Cape Town –  A new state capture inquiry into the department of mineral resources and its former minister Mosebenzi Zwane is purely meant for "oversight purposes" and will not issue verdicts. 

Criminal issues which may crop up will be dealt with relevant organs of state and Parliament can refer issues to the Hawks and the Public Protector, said Parliament’s legal adviser Fatima Ebrahim on Wednesday. 

“At end of the day no verdicts are cast,” she said. 

She was attending a meeting of the portfolio committee on mineral resources on Wednesday to clarify and finalise the terms of reference of its inquiry. 

The committee decided to initiate the inquiry earlier in the year after Zwane, who was minister at the time, failed to arrive for a sitting where he was to be asked about his alleged role in state capture.

He was implicated in former Public Protector Thuli Madonsela’s State of Capture report for undertaking a serious of “mysterious” trips, during which he allegedly escorted a member of the Gupta family to a meeting with an international mining company.

Responding to a question about the reach of the inquiry and if it would involve the Vrede Dairy Farm, Ebrahim said the committee should limit the inquiry to issues related to the department of mineral resources. “Other committees deal with other issues as they see fit,” she said.

However, if the committee feels there are pertinent issues that need to be touched on then nothing will prevent the terms of reference from being amended.
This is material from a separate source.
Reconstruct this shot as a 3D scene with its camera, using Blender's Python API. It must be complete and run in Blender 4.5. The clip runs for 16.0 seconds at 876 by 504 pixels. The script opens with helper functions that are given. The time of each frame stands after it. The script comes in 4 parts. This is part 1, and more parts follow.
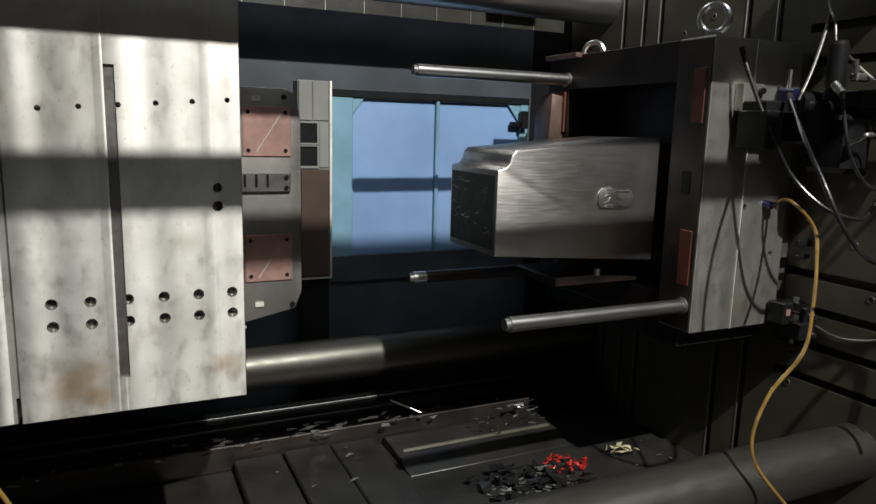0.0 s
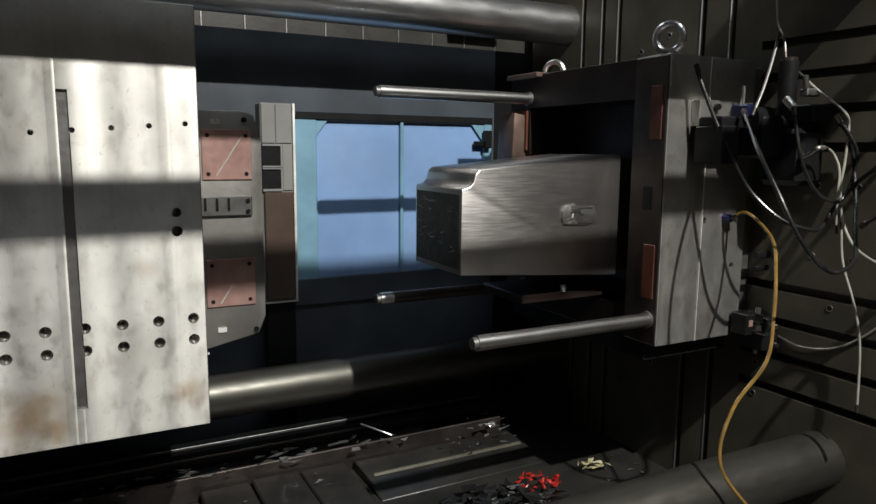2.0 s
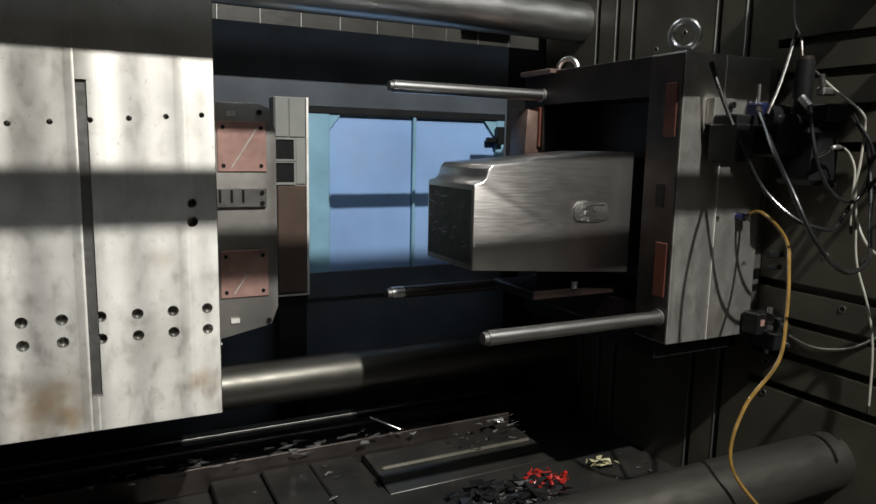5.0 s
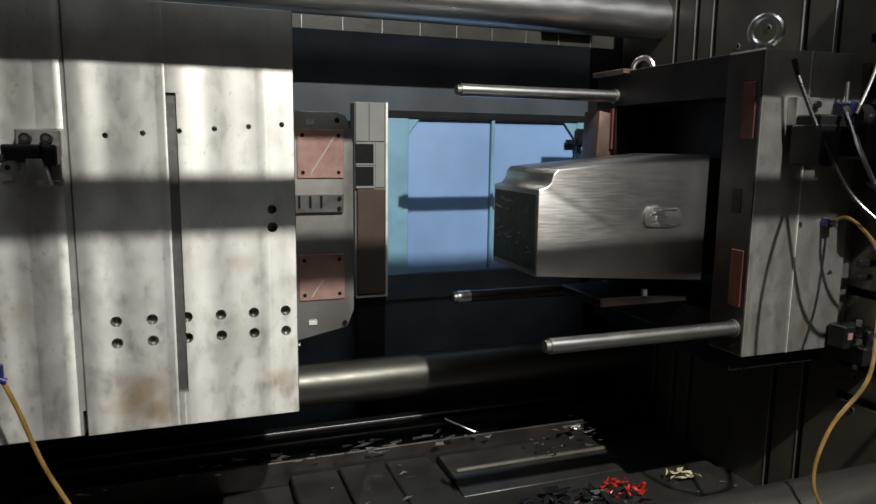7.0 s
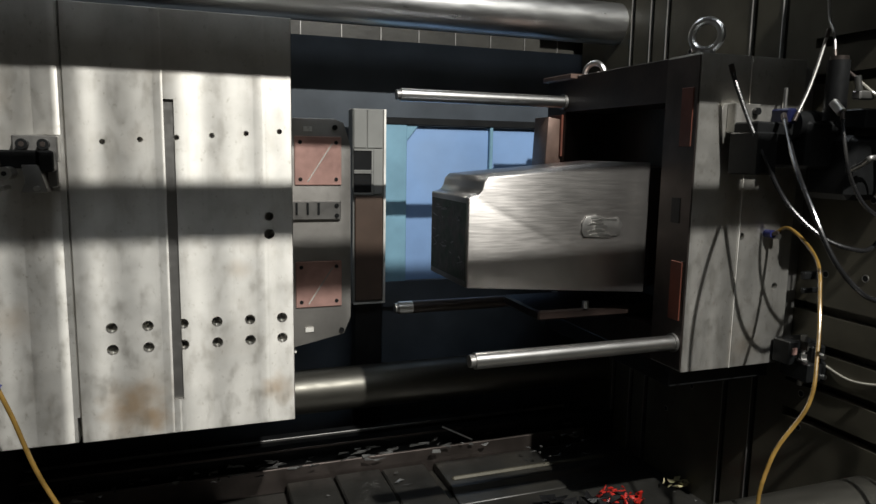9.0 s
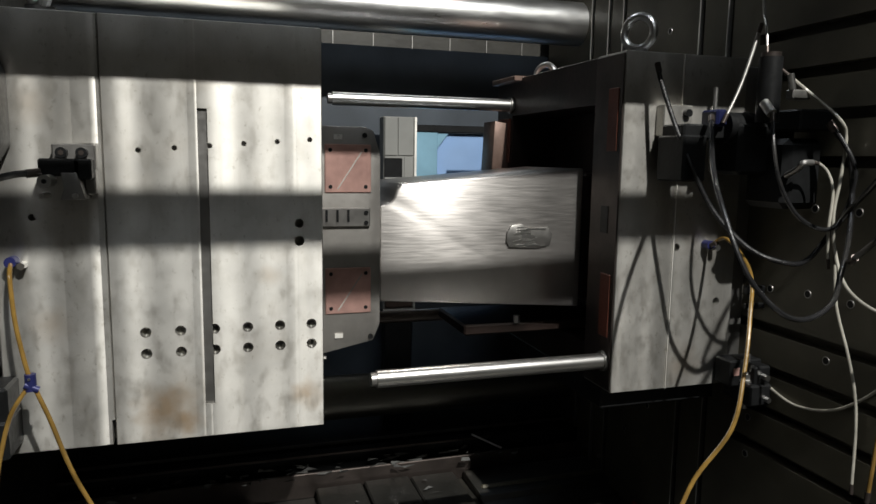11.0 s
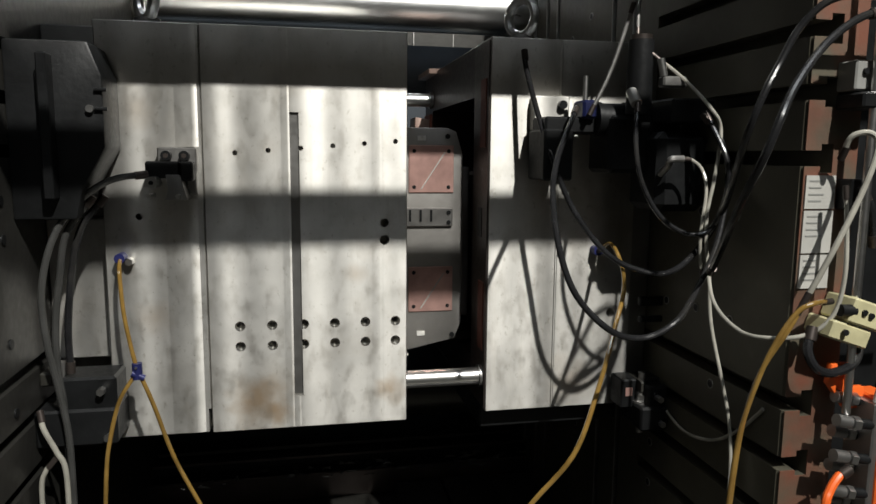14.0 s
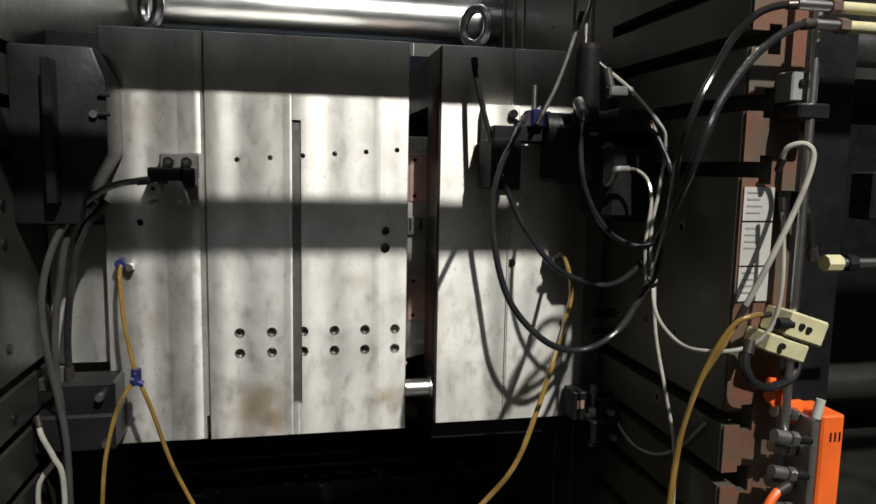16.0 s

Ebrahim said that specifics are important so that witnesses can be aware of what they will be asked, this will avoid them being evasive or saying that they do not recall certain issues.

According to the terms of reference discussed at the meeting, the inquiry will look into Zwane’s role in facilitating the sale of Optimum Coal mine and all other Glencore assets to Tegeta. 

Other areas to be investigated include fruitless and wasteful expenditure relating to travel arrangements made by the department for Zwane, non-compliance in the handling of mining rehabilitation funds, Zwane’s alleged breaches of the ethics regarding conflicts of interest, and whether appointments and dismissals of departmental officials were subject to “external undue influence”.

Chair of the committee Sahlulele Luzipo raised concerns that there may be an overlap on issues with Judge Raymond Zondo’s judicial inquiry into state capture. 

Ebrahim said there was nothing to stop both inquiries running at the same time and dealing with the same issues. 

Potential witnesses

According to the draft terms of reference, witnesses will be subpoenaed to appear. While they can make written submissions, this will not absolve a witness from appearing before the committee.

Witnesses will also be allowed to have legal representatives. But their lawyers may not cross-examine other witnesses as the inquiry does not constitute a trial in a court of law.

“No guilty or innocent verdict will be issued after the inquiry, it is merely to give findings and recommendations,” said Ebrahim. 

A report will be tabled with Parliament once the inquiry has been completed. Prior to this witnesses will be able to comment on a draft report. 

Ebrahim advised that the committee be aware that some witnesses may not be willing to appear before the inquiry, out of fear for their safety or job security.

Preliminary closed planning meetings should be held to finalise the list of witnesses. The legal services unit will test the willingness of witnesses to appear before the committee, and determine the reasons for the unwillingness. 

Ebrahim added that following these planning proceedings nothing will prevent the committee from extending the list of witnesses. The terms of reference can be adapted and changed where necessary.

The list of witnesses was not made available.